### Task to carry out
The required output is a word-for-word copy of the lines from the line bearing "scene.collection.objects.link(made[o])" through the line bearing "radians(degrees), 0.01, 5000", inclusive, and no other lines.

### Material provided
· · ·

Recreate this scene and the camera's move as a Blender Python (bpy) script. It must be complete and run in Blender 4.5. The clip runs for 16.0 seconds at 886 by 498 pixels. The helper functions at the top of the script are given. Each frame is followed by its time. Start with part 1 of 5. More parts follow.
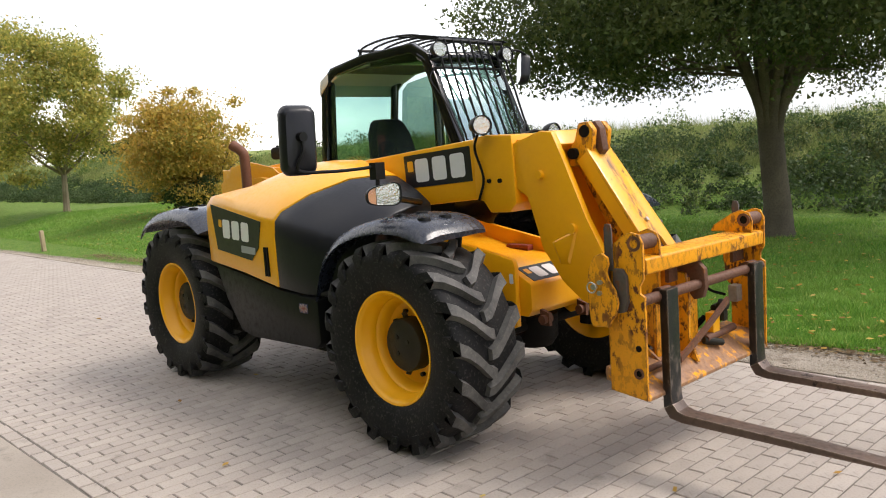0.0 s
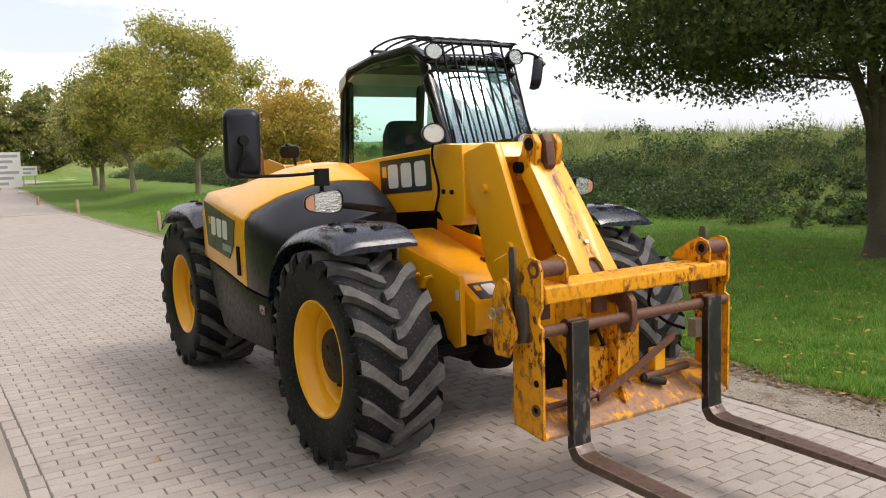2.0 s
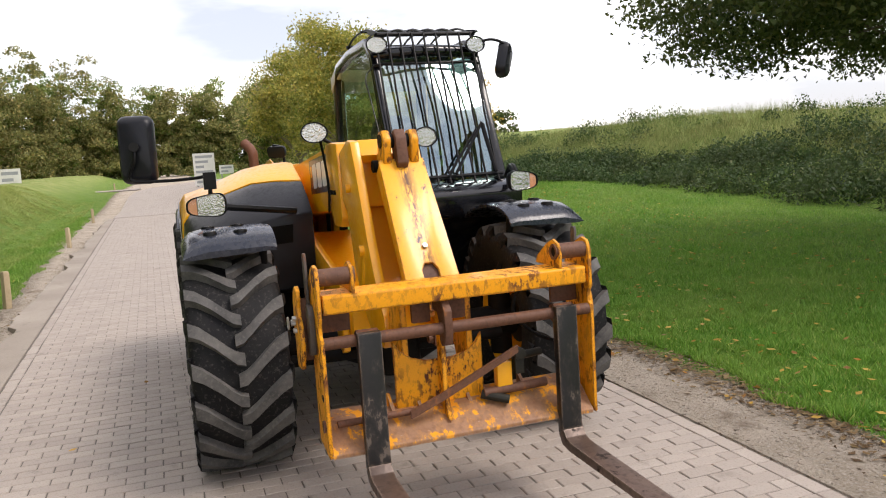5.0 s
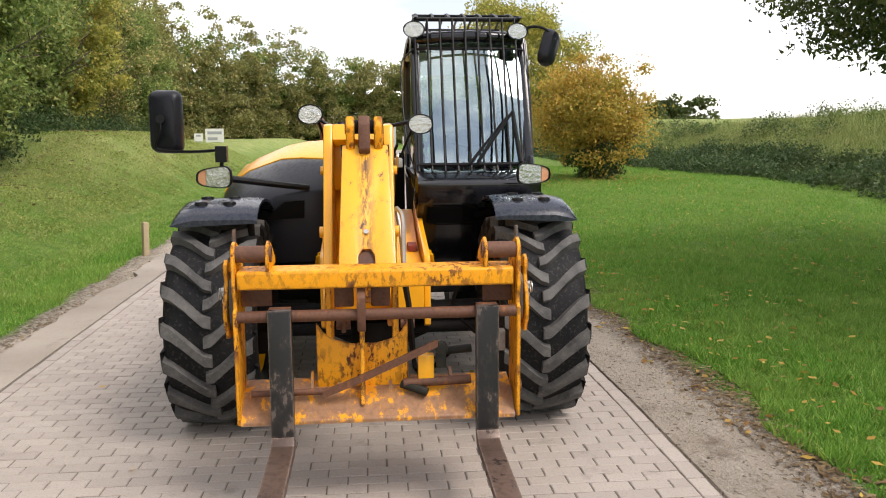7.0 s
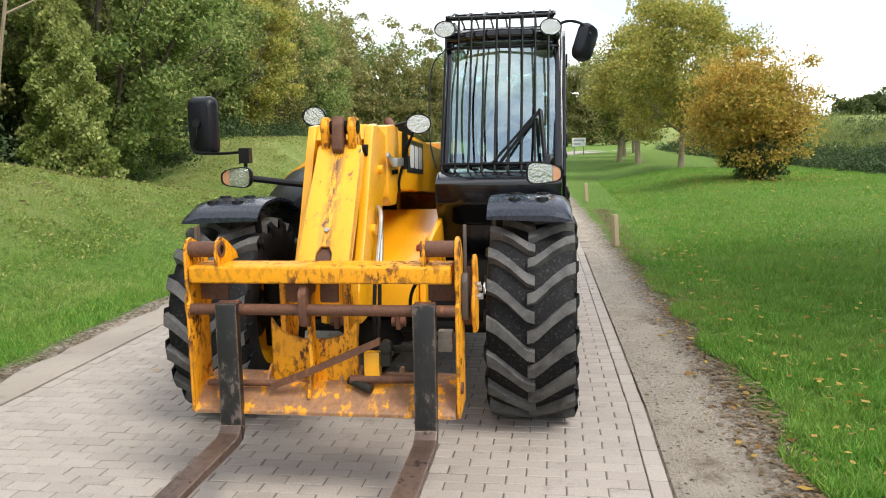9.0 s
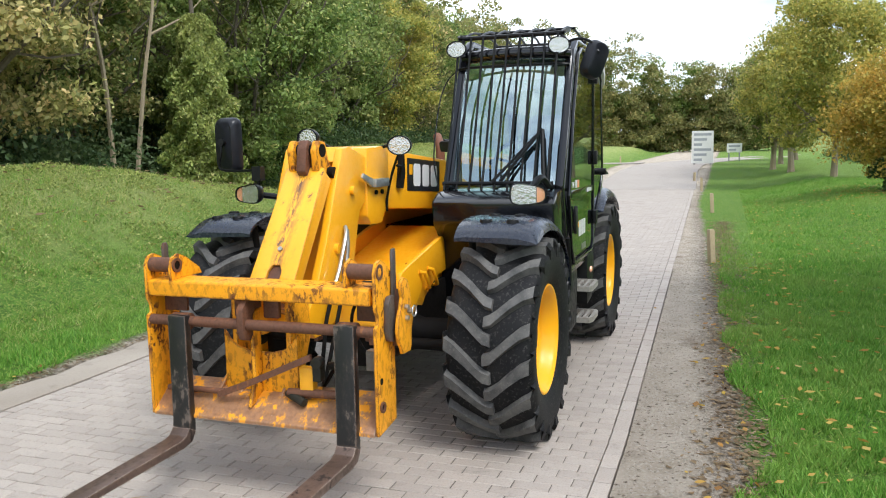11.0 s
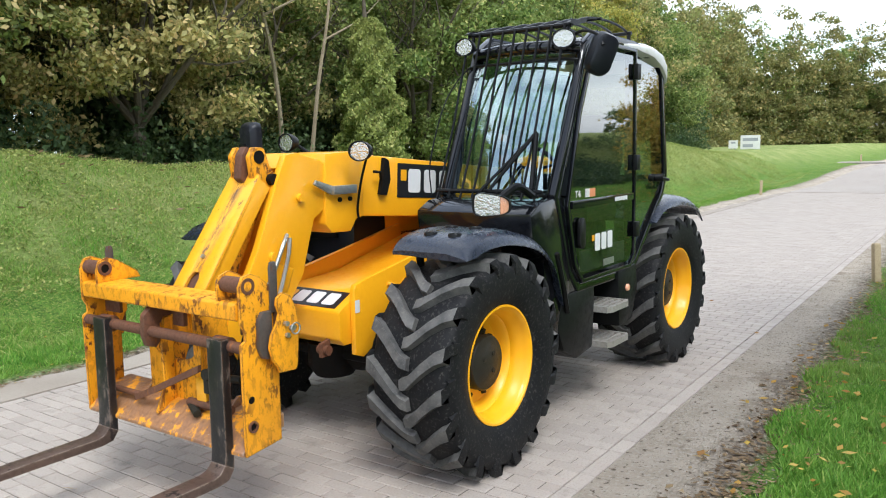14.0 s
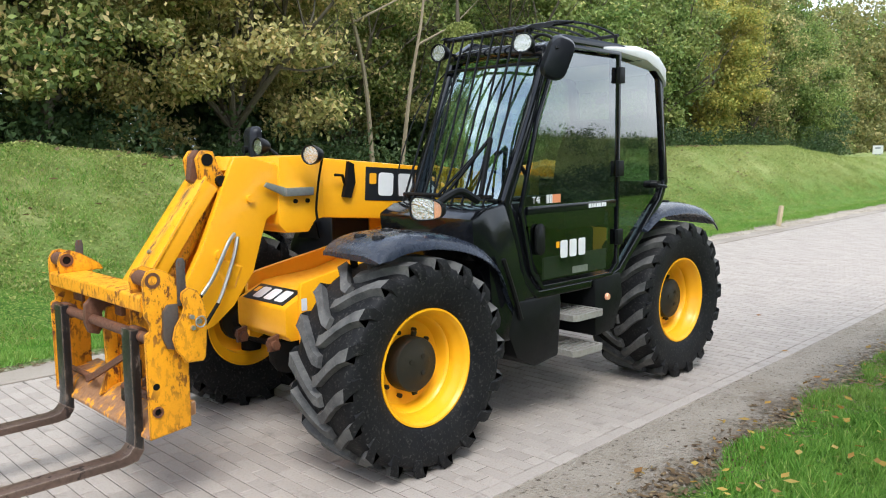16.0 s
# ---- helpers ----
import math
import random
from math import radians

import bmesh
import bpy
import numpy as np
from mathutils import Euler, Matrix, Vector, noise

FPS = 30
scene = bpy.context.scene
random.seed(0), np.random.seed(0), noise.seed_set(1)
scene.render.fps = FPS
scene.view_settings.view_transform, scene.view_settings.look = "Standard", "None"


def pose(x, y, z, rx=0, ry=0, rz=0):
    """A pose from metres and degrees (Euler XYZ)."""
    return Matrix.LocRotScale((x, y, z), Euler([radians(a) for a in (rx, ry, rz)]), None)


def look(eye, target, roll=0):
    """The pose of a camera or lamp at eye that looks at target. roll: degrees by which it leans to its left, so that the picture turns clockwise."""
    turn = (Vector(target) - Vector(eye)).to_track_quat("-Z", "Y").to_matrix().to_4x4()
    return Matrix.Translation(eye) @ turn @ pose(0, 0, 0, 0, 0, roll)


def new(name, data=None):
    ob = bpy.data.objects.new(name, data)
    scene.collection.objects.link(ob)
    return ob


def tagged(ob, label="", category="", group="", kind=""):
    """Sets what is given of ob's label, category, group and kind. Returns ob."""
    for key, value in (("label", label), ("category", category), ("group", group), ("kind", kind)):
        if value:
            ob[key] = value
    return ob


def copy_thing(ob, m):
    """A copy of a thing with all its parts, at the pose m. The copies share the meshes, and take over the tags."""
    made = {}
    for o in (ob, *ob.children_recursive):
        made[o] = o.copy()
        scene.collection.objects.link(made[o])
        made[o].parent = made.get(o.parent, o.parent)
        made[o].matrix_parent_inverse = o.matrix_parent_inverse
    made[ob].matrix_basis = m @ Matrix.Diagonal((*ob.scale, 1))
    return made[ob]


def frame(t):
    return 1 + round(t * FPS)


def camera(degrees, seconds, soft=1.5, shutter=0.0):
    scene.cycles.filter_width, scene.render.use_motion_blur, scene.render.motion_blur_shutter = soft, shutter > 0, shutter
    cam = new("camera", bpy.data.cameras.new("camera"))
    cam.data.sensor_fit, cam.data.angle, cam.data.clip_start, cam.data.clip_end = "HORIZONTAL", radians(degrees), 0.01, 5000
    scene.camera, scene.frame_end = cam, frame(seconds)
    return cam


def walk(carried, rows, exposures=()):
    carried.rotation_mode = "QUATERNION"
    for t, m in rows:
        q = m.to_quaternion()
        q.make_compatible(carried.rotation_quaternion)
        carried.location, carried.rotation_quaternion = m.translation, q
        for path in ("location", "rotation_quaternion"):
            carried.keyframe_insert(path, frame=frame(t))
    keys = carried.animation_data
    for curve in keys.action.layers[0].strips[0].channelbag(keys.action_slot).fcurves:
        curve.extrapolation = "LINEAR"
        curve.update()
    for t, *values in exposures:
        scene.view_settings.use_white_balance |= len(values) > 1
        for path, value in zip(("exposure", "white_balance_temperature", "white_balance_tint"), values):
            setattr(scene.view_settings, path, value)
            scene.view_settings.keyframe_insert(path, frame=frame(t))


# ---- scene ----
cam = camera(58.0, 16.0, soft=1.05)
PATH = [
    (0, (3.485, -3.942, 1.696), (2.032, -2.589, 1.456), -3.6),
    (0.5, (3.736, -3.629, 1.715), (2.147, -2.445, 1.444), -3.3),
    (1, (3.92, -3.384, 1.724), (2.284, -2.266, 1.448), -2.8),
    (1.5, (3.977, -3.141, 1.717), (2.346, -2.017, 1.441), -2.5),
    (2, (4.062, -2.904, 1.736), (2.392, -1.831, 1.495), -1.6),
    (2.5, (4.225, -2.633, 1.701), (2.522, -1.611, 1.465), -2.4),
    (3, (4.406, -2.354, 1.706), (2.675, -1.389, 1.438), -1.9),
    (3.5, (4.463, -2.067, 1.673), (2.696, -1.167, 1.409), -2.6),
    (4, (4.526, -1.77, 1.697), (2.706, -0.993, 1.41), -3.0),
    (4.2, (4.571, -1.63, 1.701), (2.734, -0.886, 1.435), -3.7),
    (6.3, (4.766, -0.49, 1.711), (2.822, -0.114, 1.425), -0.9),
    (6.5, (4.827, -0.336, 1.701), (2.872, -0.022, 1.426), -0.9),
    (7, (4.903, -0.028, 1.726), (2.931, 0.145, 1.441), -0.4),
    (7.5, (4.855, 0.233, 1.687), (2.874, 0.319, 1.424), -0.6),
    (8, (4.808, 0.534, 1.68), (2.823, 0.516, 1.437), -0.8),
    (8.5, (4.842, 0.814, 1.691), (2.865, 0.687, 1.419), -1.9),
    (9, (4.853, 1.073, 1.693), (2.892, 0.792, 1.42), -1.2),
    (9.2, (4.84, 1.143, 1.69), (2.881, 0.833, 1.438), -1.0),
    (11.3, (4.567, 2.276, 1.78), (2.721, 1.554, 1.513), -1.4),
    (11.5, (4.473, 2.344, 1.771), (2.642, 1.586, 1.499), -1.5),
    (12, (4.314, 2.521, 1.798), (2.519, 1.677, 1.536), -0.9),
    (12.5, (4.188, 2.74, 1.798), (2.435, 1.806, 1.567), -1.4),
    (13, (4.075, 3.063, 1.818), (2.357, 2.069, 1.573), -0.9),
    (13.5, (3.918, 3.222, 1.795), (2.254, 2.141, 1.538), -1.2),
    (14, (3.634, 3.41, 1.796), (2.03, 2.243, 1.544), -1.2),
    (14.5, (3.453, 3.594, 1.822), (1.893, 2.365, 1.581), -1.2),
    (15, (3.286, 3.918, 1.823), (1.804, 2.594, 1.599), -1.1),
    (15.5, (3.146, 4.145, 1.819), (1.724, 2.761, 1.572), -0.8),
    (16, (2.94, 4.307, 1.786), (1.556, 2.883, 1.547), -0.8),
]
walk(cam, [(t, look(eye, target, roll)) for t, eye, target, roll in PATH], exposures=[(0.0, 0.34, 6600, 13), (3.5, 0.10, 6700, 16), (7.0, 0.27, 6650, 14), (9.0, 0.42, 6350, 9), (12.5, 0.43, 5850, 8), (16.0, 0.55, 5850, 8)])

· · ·

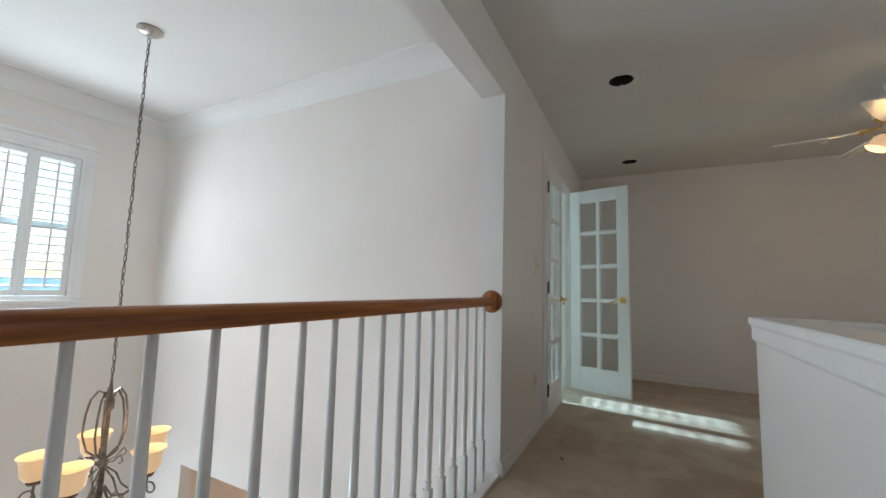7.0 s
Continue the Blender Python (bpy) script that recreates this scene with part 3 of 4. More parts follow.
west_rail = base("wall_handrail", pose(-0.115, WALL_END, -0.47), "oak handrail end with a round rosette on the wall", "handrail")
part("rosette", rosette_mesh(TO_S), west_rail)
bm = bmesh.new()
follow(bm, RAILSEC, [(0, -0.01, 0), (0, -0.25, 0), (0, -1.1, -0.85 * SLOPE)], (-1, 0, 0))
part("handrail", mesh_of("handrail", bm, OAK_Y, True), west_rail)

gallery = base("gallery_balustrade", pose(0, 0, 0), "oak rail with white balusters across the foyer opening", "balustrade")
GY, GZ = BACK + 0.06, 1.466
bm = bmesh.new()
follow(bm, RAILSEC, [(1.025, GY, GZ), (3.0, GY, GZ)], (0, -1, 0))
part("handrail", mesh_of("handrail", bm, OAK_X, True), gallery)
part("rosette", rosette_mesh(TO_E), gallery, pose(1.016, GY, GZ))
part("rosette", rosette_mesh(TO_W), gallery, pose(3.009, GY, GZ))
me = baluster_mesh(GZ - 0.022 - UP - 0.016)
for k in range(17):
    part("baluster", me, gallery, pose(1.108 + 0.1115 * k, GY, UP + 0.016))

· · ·

### The reply
        scene.collection.objects.link(made[o])
        made[o].parent = made.get(o.parent, o.parent)
        made[o].matrix_parent_inverse = o.matrix_parent_inverse
    made[ob].matrix_basis = m @ Matrix.Diagonal((*ob.scale, 1))
    return made[ob]


def frame(t):
    return 1 + round(t * FPS)


def camera(degrees, seconds, soft=1.5, shutter=0.0):
    scene.cycles.filter_width, scene.render.use_motion_blur, scene.render.motion_blur_shutter = soft, shutter > 0, shutter
    cam = new("camera", bpy.data.cameras.new("camera"))
    cam.data.sensor_fit, cam.data.angle, cam.data.clip_start, cam.data.clip_end = "HORIZONTAL", radians(degrees), 0.01, 5000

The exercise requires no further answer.